Yes –– much of the world influences my work. I often turn to conceptual art and electronic music; definitely not nature; however, I think its important to think of the non-art and writing things that influence my day-to-day.
15 - What other writers or writings are important for your work, or simply your life outside of your work?
So many writers and writings are important to my work. My close assemblage of friends, colleagues, and mentors have been essential to my writing. Over the recent years, this includes derek beaulieu, Gary Barwin, Gregory Betts, Lindsay Cahill, Stephen Cain, MLA Chernoff, Marc Couroux, Paul Dutton, Joseph Ianni, Aaron Kreuter, Mat Laporte, Phil Miletic, Leigh Nash, Julia Polyck-O’Neill, Alysha Puopolo, Kate Siklosi, Dani Spinosa, Divya Victor, and Andy Weaver.
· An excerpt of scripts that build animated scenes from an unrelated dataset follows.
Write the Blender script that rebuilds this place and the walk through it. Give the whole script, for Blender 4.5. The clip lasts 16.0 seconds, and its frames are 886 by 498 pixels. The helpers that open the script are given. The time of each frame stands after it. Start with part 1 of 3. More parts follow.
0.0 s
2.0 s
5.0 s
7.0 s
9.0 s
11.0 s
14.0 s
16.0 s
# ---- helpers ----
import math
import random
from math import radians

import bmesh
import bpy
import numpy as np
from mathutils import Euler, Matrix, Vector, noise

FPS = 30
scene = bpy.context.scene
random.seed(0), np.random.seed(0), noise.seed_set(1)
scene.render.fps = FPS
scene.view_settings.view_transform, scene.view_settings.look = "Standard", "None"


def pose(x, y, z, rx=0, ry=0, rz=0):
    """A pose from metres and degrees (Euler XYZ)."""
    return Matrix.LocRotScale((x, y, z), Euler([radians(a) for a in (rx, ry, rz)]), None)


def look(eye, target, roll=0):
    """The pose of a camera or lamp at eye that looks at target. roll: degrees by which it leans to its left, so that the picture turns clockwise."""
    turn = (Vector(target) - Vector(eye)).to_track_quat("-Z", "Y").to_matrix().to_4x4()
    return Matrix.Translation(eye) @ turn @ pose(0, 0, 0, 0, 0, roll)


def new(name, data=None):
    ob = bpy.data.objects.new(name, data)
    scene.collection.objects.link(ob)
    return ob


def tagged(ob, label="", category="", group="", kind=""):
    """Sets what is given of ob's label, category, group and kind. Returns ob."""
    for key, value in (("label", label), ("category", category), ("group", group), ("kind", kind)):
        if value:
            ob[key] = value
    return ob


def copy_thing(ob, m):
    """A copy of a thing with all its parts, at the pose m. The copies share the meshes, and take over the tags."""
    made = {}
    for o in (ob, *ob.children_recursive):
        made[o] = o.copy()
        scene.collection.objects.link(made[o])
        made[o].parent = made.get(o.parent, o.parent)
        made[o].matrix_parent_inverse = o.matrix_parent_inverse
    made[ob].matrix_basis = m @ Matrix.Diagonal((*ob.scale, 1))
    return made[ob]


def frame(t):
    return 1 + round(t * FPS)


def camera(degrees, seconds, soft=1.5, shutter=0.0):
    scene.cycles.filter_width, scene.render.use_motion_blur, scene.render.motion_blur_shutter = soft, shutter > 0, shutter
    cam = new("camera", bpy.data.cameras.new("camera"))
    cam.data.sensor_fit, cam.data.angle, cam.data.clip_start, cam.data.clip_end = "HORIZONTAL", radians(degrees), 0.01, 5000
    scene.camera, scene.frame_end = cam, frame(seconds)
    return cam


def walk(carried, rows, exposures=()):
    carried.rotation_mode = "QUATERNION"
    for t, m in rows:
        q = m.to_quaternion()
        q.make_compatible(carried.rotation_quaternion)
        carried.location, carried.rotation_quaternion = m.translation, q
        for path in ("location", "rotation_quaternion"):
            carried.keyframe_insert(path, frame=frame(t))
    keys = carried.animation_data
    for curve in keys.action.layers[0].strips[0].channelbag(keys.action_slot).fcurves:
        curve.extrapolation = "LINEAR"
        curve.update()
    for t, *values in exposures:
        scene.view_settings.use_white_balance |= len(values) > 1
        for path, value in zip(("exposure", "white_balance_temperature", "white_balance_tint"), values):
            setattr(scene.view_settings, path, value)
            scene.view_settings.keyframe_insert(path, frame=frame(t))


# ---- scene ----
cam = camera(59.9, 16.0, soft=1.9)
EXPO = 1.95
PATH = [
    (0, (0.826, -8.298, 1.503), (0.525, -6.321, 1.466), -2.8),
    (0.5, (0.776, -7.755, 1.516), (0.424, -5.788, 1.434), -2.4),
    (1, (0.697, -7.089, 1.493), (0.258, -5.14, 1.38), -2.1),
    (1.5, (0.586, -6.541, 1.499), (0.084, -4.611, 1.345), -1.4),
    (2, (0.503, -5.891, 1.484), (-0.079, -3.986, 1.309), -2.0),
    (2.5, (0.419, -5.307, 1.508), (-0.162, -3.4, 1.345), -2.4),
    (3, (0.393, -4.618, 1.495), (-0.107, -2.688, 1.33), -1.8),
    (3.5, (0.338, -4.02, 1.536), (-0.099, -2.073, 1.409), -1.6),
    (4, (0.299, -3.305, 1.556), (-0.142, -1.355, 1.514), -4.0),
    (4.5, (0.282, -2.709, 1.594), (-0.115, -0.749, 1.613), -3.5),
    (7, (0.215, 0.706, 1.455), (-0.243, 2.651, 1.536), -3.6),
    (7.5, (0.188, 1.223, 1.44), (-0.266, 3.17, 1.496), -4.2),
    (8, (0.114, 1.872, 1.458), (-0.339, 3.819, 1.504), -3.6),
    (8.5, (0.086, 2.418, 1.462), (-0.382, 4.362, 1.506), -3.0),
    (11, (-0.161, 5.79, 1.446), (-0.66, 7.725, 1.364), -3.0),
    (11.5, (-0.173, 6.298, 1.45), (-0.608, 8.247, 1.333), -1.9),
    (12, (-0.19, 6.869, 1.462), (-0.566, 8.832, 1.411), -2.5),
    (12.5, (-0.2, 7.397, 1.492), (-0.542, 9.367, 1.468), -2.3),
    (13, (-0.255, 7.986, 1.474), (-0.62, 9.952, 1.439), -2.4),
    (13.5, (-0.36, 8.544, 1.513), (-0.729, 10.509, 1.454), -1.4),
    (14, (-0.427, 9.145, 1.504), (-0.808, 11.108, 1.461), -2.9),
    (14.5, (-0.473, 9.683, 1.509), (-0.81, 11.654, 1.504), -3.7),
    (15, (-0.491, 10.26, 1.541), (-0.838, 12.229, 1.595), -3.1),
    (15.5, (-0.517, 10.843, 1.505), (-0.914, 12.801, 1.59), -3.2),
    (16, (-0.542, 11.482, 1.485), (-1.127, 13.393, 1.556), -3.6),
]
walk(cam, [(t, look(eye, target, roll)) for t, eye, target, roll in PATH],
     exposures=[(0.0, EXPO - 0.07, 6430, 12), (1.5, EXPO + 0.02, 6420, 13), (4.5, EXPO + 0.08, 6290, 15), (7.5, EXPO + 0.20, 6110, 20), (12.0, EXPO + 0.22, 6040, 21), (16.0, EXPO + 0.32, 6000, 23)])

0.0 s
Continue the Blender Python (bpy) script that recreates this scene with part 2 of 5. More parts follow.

16 - What would you like to do that you haven't yet done?
I would love to work with a dance troupe to transpose Surfaces onto the stage.
17 - If you could pick any other occupation to attempt, what would it be? Or, alternately, what do you think you would have ended up doing had you not been a writer?
I intended to pursue studies in music first, but swerved from there for various reasons. Now I cannot imagine another life for myself. I am happy and grateful to have the opportunity to do the work that I do.
18 - What made you write, as opposed to doing something else?
I try not to think of myself as a “writer.” I like to think of myself as someone whose writing is part of a larger creative practice; in other words, I am someone who is also always trying to do something else.
19 - What was the last great book you read? What was the last great film?
The last great book I read was Book of Annotations by Cameron Anstee. I don’t mean this to be a plug for my plug; however, It is actually the last book I read and I do think it is great.
20 - What are you currently working on?
I’m hoping to find a few more opportunities to bring Surfaces to new audiences by reading it for others elsewhere and find new ways of placing in the world. I’m also finishing up a major academic project before I start a new one.